When It Comes To Capital Markets, What’s The Fed Got To Do With It?
Whenever the Federal Reserve takes action, it’s a big deal.
A recent search for “federal reserve interest rates” on Google News shows more than 30,000 articles. When the Federal Reserve changes the interest rate, individual investors need to understand the potential impact those changes have on capital markets.
What is the federal funds rate and how does it work?
When you read about the interest rate benchmark set by the Federal Reserve, what you are likely reading about is the federal funds target rate. The Federal Reserve uses this target rate as one of its tools to influence inflation and employment. It is one of the most influential financial indicators in the world, according to Investopedia. Put simply, while the rate specifically targets overnight loans between banks, it influences the interest rates charged for all types of loans.
What effect does a lower rate have on the capital markets?
What really matters about the federal funds target rate is that it broadly influences credit conditions throughout the economy.
In general, when the federal funds rate is low, banks can more cheaply borrow money — and that means there is more money for them to loan to someone who is looking to start a business or buy a home, a company that wants to build an office building or a firm that wants to hire more employees. Recently, the Federal Reserve has placed a strong focus on trying to influence labor market conditions by making credit more readily available. As the economy and labor markets strengthen, the Federal Reserve can be expected to begin raising its target rate at some point.
But how does this affect me?
The federal funds target rate can have a big impact on overall activity in the capital markets and on interest rates throughout the economy. Of course, a rise in the federal funds rate can produce impacts for some savers through higher interest rates on savings accounts and certificates of deposit. However, at the same time, the rates banks charge will also rise, meaning that the cost of borrowing for consumers and businesses will also go up.

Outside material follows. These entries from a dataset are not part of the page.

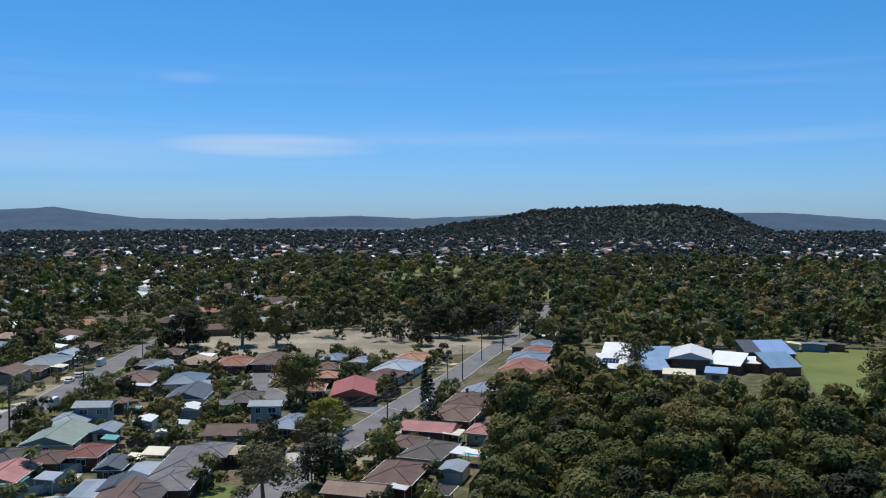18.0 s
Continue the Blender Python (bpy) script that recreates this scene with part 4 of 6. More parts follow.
house(-89.1, 145.5, 153, 13.8, 9.4, "hip", TILE_TAN, BRICK_BROWN)
house(-105.3, 141.8, 153, 11.9, 8.1, "hip", METAL_BLUE, BRICK_RED)
house(-161.8, 192.8, 154, 13.8, 9.4, "hip", TILE_BROWN, BOARD_CREAM)
house(-122.4, 155.5, 155, 13.1, 8.9, "gable", TILE_DARK, BRICK_RED)
house(-137.8, 166.4, 158, 14.3, 9.5, "hip", TILE_TAN, BRICK_RED, chimney=True)
house(-142.7, 261.1, -28, 11.4, 7.8, "hip", METAL_BLUE, BOARD_WHITE, far=True)
house(-247.8, -132.9, 175, 12.4, 8.4, "gable", TILE_BROWN, BRICK_CREAM)
house(-162.6, -184.8, 123, 11.5, 7.8, "hip", METAL_WHITE, BRICK_BROWN)
house(-157.5, -160.1, 125, 12.9, 8.8, "hip", TILE_RED, BRICK_RED)
house(-206.6, -175.1, 124, 12.2, 8.3, "hip", METAL_WHITE, BRICK_CREAM)
house(-173.6, -131.4, 126, 10.6, 7.2, "hip", TILE_BROWN, BOARD_CREAM, chimney=True)
house(-168.8, -203.4, 126, 12.1, 8.3, "gable", TILE_TAN, BRICK_CREAM)
house(-189.1, -159.6, 122, 12.6, 8.6, "hip", TILE_RED, BOARD_CREAM)
house(-184.6, -225.4, 123, 12.0, 8.2, "hip", METAL_WHITE, BRICK_RED, far=True)
house(-203.4, -135.7, 165, 9.7, 6.6, "gable", METAL_BLUE, BOARD_CREAM)
house(-219.6, -113.6, 178, 11.4, 7.7, "gable", TILE_BROWN, BOARD_WHITE)
house(-210.5, -162.4, 124, 12.3, 8.4, "hip", TILE_RED, BRICK_CREAM)
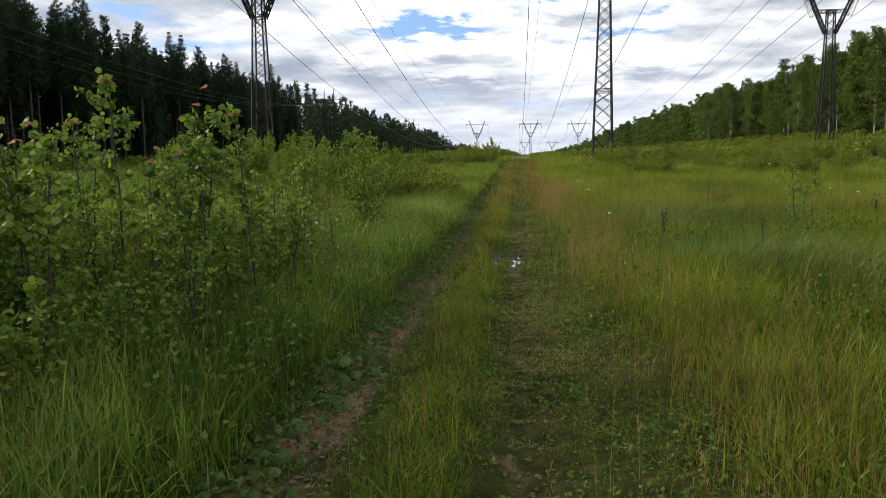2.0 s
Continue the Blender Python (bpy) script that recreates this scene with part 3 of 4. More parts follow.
# ---------- saplings, bushes and scrub ----------
def sapling_mould(high, count, red, leaf=0.048):
    """A young aspen: one thin stem, short side twigs, roundish leaves, some withered at the tip."""
    sway = rng.normal(size=2) * 0.09
    zs = np.linspace(0, high, 8)
    wob = np.cumsum(rng.normal(size=(8, 2)) * 0.012, axis=0)
    line = np.stack([sway[0] * (zs / high) ** 2 + wob[:, 0], sway[1] * (zs / high) ** 2 + wob[:, 1], zs], 1)
    stems = [tube(line, np.interp(zs, [0, high], [0.013, 0.004]), 6)]
    at, way = [], []
    for k in range(int(high * 15)):
        f = rng.uniform(0.2, 0.98)
        z = f * high
        base = np.array([np.interp(z, zs, line[:, 0]), np.interp(z, zs, line[:, 1]), z])
        az = rng.uniform(0, 2 * np.pi)
        r = rng.uniform(0.10, 0.34) * (1.15 - f * 0.6)
        tip = base + np.array((math.cos(az) * r, math.sin(az) * r, r * rng.uniform(0.3, 0.9)))
        stems.append(tube([base, tip], [0.004, 0.0015], 4))
        n = max(2, int(count / (high * 15)))
        s = rng.uniform(0.25, 1.05, n)[:, None]
        p = base + (tip - base) * s + rng.normal(size=(n, 3)) * 0.02
        w = (tip - base) / r * 0.5 + rng.normal(size=(n, 3)) * 0.6
        w[:, 2] -= 0.35
        at.append(p)
        way.append(w)
    at, way = np.concatenate(at), np.concatenate(way)
    root = thing("aspen_sapling", "young aspen sapling with a thin dark stem and round leaves", "sapling", "saplings", pose(0, 0, -60))
    np_part("stem", np_mesh("stem", *join(stems), [M_STEM], soft=True), root)
    np_part("foliage", np_mesh("foliage", *leaves(at, way, rng.uniform(0.6, 1.35, len(at)) * leaf, 0.45, 0.1, True), [M_ASPEN]), root)
    for k in range(red):
        p = line[-1] + rng.normal(size=3) * np.array((0.05, 0.05, 0.06))
        np_part("withered_leaf", np_mesh("withered_leaf", *leaves(p[None], rng.normal(size=(1, 3)), np.array([leaf * 1.5]), 0.48, 0.12, True), [M_RED]), root, "orange withered leaf")
    return root


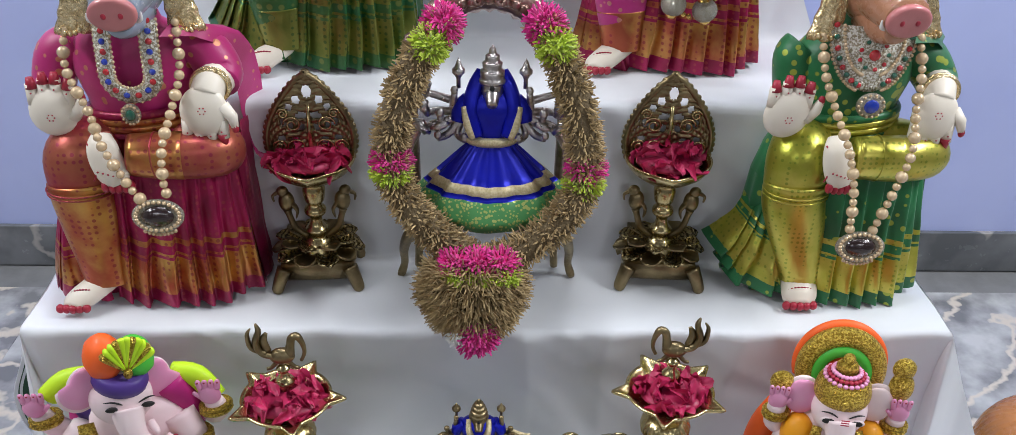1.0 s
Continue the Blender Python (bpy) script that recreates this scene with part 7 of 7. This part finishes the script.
    for j in range(NV + 1):
        v = j / NV
        w = edge(v)
        row = []
        for i in range(NU + 1):
            x, z = w * (2 * i / NU - 1), H * v
            swirl = 0.0012 * sin(1100 * sqrt((abs(x) - 0.020) ** 2 + (z - H * 0.42) ** 2)) + 0.0010 * sin(900 * sqrt((abs(x) - 0.016) ** 2 + (z - H * 0.12) ** 2))
            row.append(bm.verts.new((x, -0.0025 + swirl + 0.002 * (2 * i / NU - 1) ** 2, z)))
        grid.append(row)
    for j in range(NV):
        for i in range(NU):
            c = (grid[j][i].co + grid[j + 1][i + 1].co) / 2
            if any(((c.x - hx_) / rx_) ** 2 + ((c.z - H * hz_) / rz_) ** 2 < 1 for hx_, hz_, rx_, rz_ in holes):
                continue
            bm.faces.new((grid[j][i], grid[j][i + 1], grid[j + 1][i + 1], grid[j + 1][i]))
    thick(part("pierced_plate", bm, BRASS_OLD, back, "cast plate with scroll relief and drop-shaped holes"), 0.0026)
    bm = bmesh.new()
    for sx in (-1, 1):
        for cx_, cz_, r_ in ((0.020, 0.42, 0.011), (0.016, 0.14, 0.012), (0.036, 0.16, 0.009), (0.030, 0.55, 0.007)):
            tube(bm, [(sx * (cx_ + r_ * cos(q) * (1 - q / 13)), -0.0045, H * cz_ + r_ * sin(q) * (1 - q / 13)) for q in [k * 0.5 for k in range(20)]], 0.0013, 6)
    tube(bm, [(0, -0.0045, 0.0), (0, -0.005, H * 0.3), (0, -0.0045, H * 0.66)], [0.004, 0.003, 0.002], 8)
    part("scrollwork", bm, BRASS, back, "raised floral scrolls")
    return th


LL, LR = Vector((-0.2185, 1.066, Z3)), Vector((0.2145, 1.072, Z3))
leaf_lamp(LL, 4)
leaf_lamp(LR, -3)
petals_in("flower_petals", LL + Vector((0, -0.006, 0.158)), 0.044, 0.040, 0.026, 46, 83, "limp crimson petals heaped in the lamp bowl", (0.024, 0.036))
petals_in("flower_petals", LR + Vector((0, -0.006, 0.158)), 0.044, 0.040, 0.026, 46, 95, "limp crimson petals heaped in the lamp bowl", (0.024, 0.036))

# ---------------------------------------------------------------- lacquered drums beside the stand
LACQUER = mat("amber_lacquer", (0.50, 0.20, 0.03), 0.28, second=(0.40, 0.13, 0.02), scale=20, fine=120, stretch=(1, 1, 0.3), bump=0.08, coat=0.5)
LACQUER_LIGHT = mat("honey_lacquer", (0.62, 0.36, 0.05), 0.3, second=(0.54, 0.28, 0.03), scale=20, fine=120, bump=0.05, coat=0.5)


def ribbed_pot(place, rz):
    th = thing("ribbed_pot", place, "round ribbed amber lacquer pot on a turned foot", "pot", "ribbed pots beside the stand", rz=rz)
    bm = bmesh.new()
    lathe(bm, [tuple(p) for p in smoothline([(0.060, 0.0), (0.064, 0.010), (0.040, 0.026), (0.032, 0.08), (0.036, 0.12), (0.055, 0.14)], 4)], 32)
    part("turned_foot", bm, LACQUER, th)
    bm = bmesh.new()
    lathe(bm, [tuple(p) for p in smoothline([(0.040, 0.135), (0.080, 0.155), (0.104, 0.195), (0.106, 0.235), (0.092, 0.270), (0.070, 0.288), (0.055, 0.292)], 5)], 144, ripple=lambda a, r, z: 1 + 0.03 * (abs(sin(a * 24)) - 0.5) if z > 0.15 else 1)
    part("ribbed_body", bm, LACQUER, th, "amber body with upright ribs")
    bm = bmesh.new()
    lathe(bm, [tuple(p) for p in smoothline([(0.060, 0.288), (0.058, 0.294), (0.030, 0.300), (0.0001, 0.302)], 4)], 32, cap=False)
    part("lid", bm, LACQUER_LIGHT, th, "smooth honey coloured top")
    return th


ribbed_pot((0.790, 1.010, 0.0), 0)
ribbed_pot((-0.800, 1.010, 0.0), 0)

Where is the rate now and how might it change?
Currently, the Federal Reserve is keeping the federal funds target rate between 0 and 0.25 percent. Although the Federal Reserve has recently stated that “economic conditions may, for some time, warrant keeping the target federal funds rate below levels the committee views as normal in the longer run.” Expectations are that the rate may be raised some time in 2015. At least one Federal Reserve Bank president thinks there are signs that economic growth may lead to the rate rising sooner than market expectations.